* Begin *

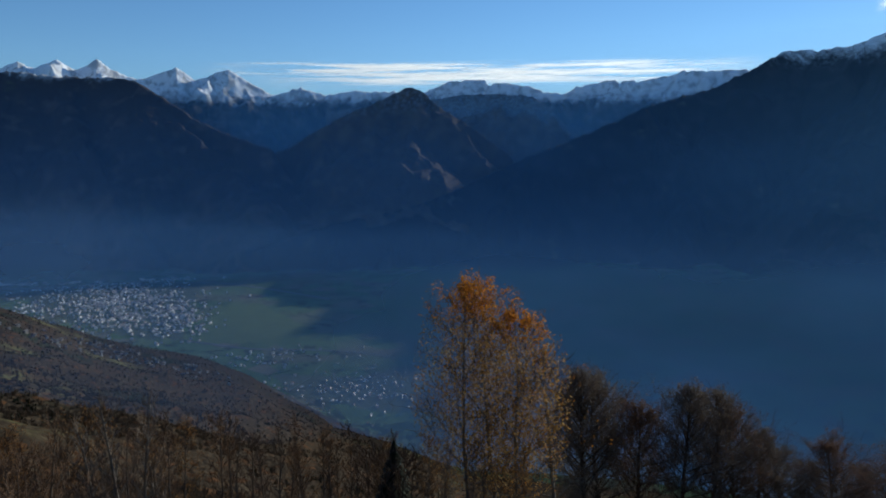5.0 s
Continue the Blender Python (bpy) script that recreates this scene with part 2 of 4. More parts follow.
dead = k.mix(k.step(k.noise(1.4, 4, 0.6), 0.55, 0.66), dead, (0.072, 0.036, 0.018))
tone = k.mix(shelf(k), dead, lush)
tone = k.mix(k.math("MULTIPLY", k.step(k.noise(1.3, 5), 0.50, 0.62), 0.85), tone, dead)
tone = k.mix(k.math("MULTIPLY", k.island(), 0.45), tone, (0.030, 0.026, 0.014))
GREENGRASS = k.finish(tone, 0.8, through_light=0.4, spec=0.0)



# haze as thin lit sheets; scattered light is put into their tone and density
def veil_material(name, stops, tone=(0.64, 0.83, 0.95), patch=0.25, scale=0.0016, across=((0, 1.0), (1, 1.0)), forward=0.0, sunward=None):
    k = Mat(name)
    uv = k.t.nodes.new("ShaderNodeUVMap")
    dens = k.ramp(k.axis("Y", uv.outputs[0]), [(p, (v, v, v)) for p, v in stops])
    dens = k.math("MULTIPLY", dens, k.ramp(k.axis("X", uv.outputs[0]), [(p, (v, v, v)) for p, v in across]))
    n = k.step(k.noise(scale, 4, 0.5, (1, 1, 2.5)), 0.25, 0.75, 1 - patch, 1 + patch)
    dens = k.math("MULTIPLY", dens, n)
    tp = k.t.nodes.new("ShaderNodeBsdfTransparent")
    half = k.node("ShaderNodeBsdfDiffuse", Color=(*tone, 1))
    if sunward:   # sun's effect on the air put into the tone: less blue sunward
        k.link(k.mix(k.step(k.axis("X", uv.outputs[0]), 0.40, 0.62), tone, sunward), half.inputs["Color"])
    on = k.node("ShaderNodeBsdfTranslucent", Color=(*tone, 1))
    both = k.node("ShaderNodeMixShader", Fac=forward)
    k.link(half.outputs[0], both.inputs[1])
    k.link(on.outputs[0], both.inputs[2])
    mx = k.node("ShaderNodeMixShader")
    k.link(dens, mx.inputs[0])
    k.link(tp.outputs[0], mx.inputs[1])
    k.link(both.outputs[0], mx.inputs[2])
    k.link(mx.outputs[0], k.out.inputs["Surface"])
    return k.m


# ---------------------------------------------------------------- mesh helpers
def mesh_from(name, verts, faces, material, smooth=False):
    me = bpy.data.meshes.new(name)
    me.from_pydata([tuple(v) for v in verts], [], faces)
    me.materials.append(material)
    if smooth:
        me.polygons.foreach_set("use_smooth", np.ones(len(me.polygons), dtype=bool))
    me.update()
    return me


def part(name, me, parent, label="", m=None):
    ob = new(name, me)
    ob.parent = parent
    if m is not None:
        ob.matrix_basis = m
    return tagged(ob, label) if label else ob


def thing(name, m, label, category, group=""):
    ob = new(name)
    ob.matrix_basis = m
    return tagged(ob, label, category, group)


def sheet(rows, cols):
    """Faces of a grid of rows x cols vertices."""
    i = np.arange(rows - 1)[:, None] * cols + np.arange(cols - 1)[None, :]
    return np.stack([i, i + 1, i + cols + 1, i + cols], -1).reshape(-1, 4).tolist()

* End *

* **Directive**
Identify each line containing the string "part" and copy it out.

* **Written reply**
Continue the Blender Python (bpy) script that recreates this scene with part 2 of 4. More parts follow.
def part(name, me, parent, label="", m=None):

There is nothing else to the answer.